Well, less and less actually makes sense to me these days, but here’s the nonsense du jour.
Yesterday I broke my expansion band while taking off my wristwatch. Okay, not a big deal, but it happened twice now, and I decided to buy a leather band. Off to the mall for this exciting purchase.
At one of those clever little island shops, I stopped to look over what was available and, while perusing the bands, my eye spotted a quite nice model, much like the one I owned but a larger face and easier to read.
I had expected to pay about ten bucks for a band and here was a new watch, including a black leather band, for $13.
Not earth-shaking news, I know
It’s made in China (what isn’t these days?) and has a quartz movement, so it’s as accurate as the most expensive Rolex, but the fact that you can buy a watch band and get a watch thrown in for another three bucks blows my mind.
This seems to me to prove—far more than any diplomatic assurances—why we will never go to war with China over Taiwan.
Which is notable, if not seismic
Our former president injured a perfectly fine U.S.-China relationship over a unilateral and unexpected rise in tariffs. But a war? Oh, come now, lets not lose our heads.

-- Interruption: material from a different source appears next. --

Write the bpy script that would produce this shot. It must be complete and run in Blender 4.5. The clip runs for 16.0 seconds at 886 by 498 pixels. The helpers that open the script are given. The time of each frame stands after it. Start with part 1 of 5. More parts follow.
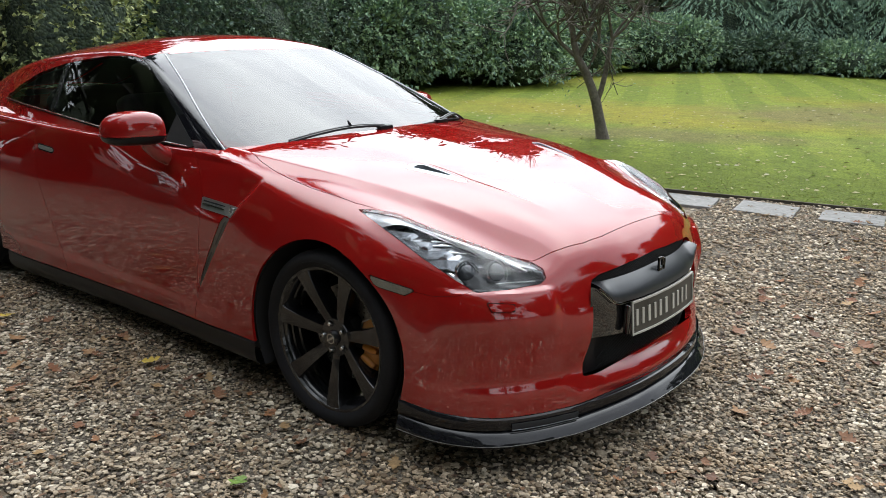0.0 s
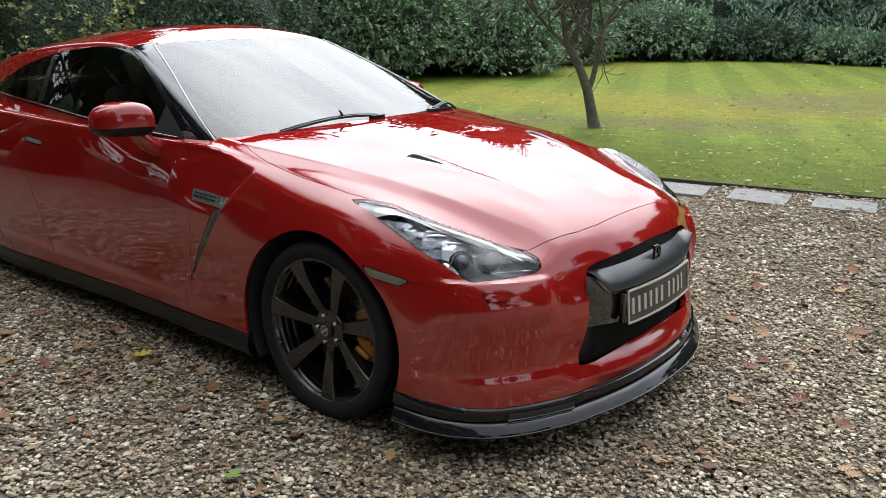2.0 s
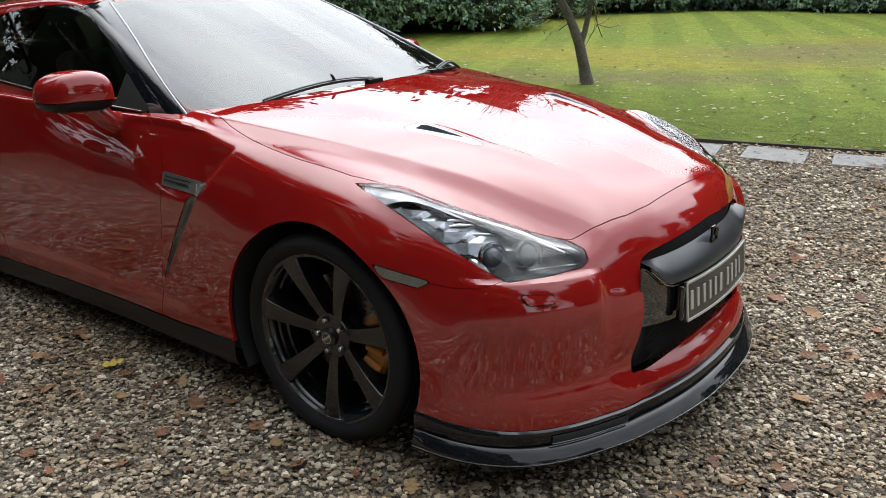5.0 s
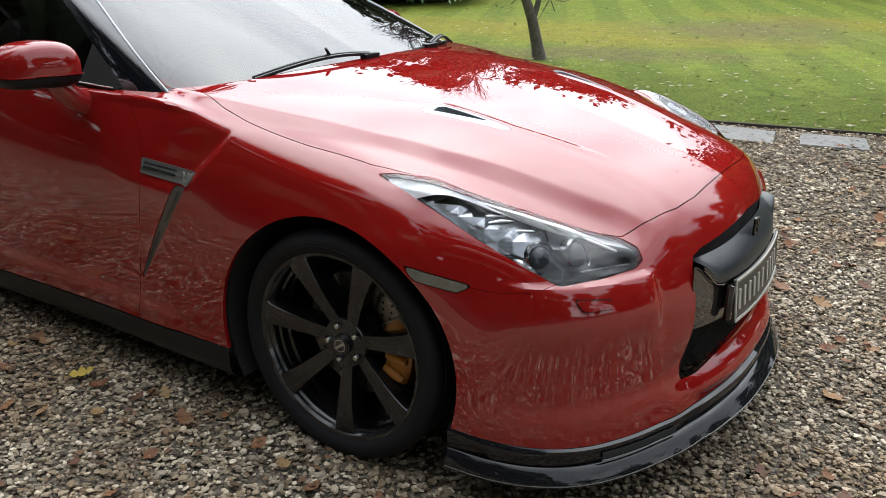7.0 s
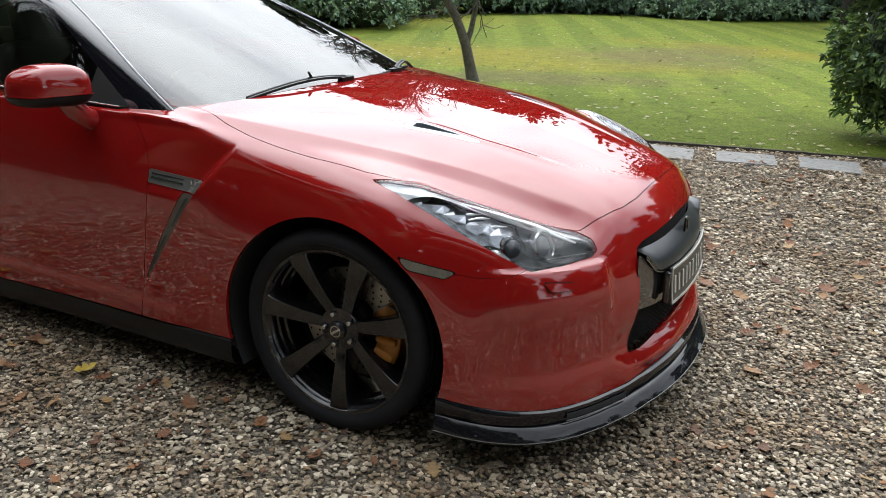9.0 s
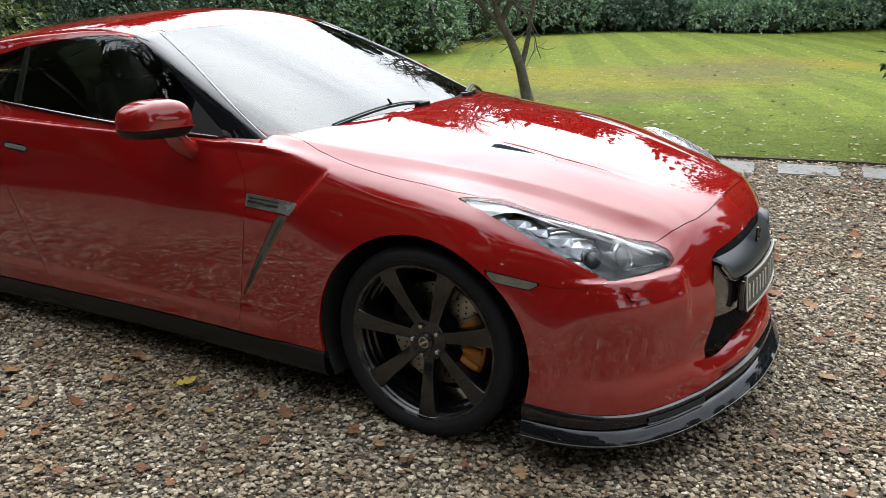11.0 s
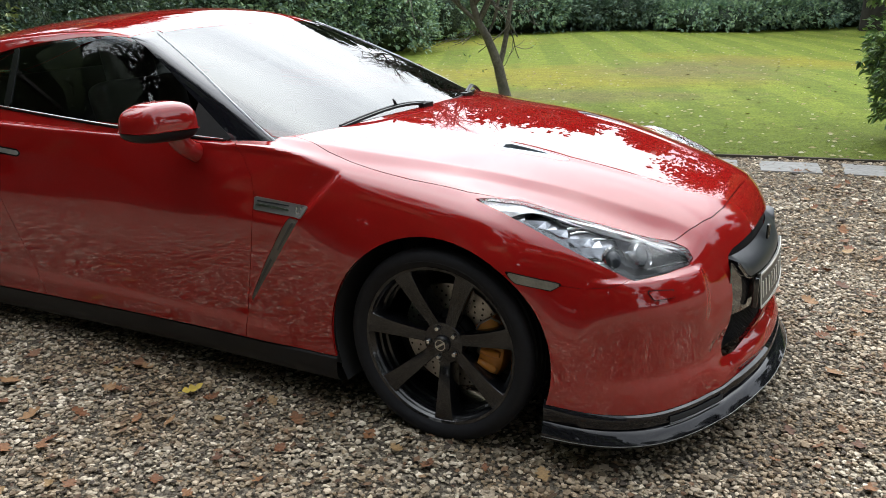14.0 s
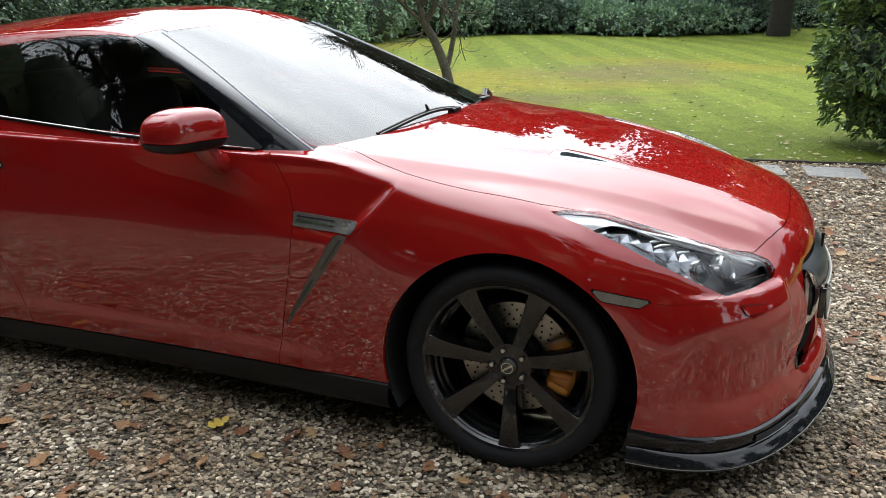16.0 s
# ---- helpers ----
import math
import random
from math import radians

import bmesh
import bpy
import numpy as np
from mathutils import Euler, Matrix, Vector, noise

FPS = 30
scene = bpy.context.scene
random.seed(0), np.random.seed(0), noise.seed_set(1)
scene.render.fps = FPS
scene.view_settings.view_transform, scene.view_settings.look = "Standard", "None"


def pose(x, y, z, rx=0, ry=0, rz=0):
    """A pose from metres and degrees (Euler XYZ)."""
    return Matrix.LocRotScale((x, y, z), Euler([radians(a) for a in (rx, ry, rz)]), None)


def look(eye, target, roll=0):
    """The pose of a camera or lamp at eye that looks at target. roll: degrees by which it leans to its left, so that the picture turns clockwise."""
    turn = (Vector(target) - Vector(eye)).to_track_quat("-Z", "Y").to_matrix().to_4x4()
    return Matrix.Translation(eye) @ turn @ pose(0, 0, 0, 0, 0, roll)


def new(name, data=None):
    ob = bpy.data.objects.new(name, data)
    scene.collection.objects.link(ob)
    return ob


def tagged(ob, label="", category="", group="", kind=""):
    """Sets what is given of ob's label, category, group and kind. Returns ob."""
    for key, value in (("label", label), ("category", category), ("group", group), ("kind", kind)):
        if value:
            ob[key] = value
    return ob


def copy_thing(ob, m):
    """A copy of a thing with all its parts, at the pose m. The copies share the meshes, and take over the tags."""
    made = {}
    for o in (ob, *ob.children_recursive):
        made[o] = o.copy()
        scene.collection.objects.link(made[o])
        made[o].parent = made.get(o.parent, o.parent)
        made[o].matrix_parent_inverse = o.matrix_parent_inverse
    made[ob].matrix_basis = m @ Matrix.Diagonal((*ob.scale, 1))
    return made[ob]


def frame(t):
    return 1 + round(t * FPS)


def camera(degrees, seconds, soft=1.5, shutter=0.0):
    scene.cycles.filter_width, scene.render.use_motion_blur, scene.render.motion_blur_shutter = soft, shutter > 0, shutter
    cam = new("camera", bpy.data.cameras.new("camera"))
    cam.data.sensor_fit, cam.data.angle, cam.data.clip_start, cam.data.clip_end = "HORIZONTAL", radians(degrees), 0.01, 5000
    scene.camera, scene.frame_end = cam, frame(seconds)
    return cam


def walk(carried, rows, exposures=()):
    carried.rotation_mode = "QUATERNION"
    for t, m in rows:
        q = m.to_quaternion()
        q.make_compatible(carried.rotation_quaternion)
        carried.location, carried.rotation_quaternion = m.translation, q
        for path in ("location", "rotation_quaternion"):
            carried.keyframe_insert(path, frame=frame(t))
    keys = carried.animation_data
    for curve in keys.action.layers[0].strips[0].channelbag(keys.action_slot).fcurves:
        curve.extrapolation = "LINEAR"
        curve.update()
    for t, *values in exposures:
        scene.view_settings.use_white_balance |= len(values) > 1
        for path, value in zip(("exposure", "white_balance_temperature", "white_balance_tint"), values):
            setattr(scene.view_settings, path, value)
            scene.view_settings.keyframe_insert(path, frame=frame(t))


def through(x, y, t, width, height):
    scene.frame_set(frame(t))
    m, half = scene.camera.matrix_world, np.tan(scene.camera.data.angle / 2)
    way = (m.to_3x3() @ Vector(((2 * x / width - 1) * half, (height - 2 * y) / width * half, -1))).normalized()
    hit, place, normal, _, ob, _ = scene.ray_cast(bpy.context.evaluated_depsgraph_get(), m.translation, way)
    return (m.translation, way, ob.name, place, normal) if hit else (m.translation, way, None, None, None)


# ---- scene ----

Who would make our broadcasting equipment ($231B), computers ($146B), office machine parts ($90.8B), integrated circuits ($80.1B) and telephones ($62B), to say nothing of the sporty little watch that adorns my wrist at the moment.
Quite recently I wrote about the worrying possibility of a military escalation of the China-Taiwan confrontation, once in July and again in October. Our military-Industrial guys would dearly like to see that happen and are no doubt lobbying hard for it at the moment because they’re embarrassingly short of wars since we left Afghanistan.
Serious world conflict, saved by a wristwatch
Dare I say in the nick of time, or would that be a pun too far?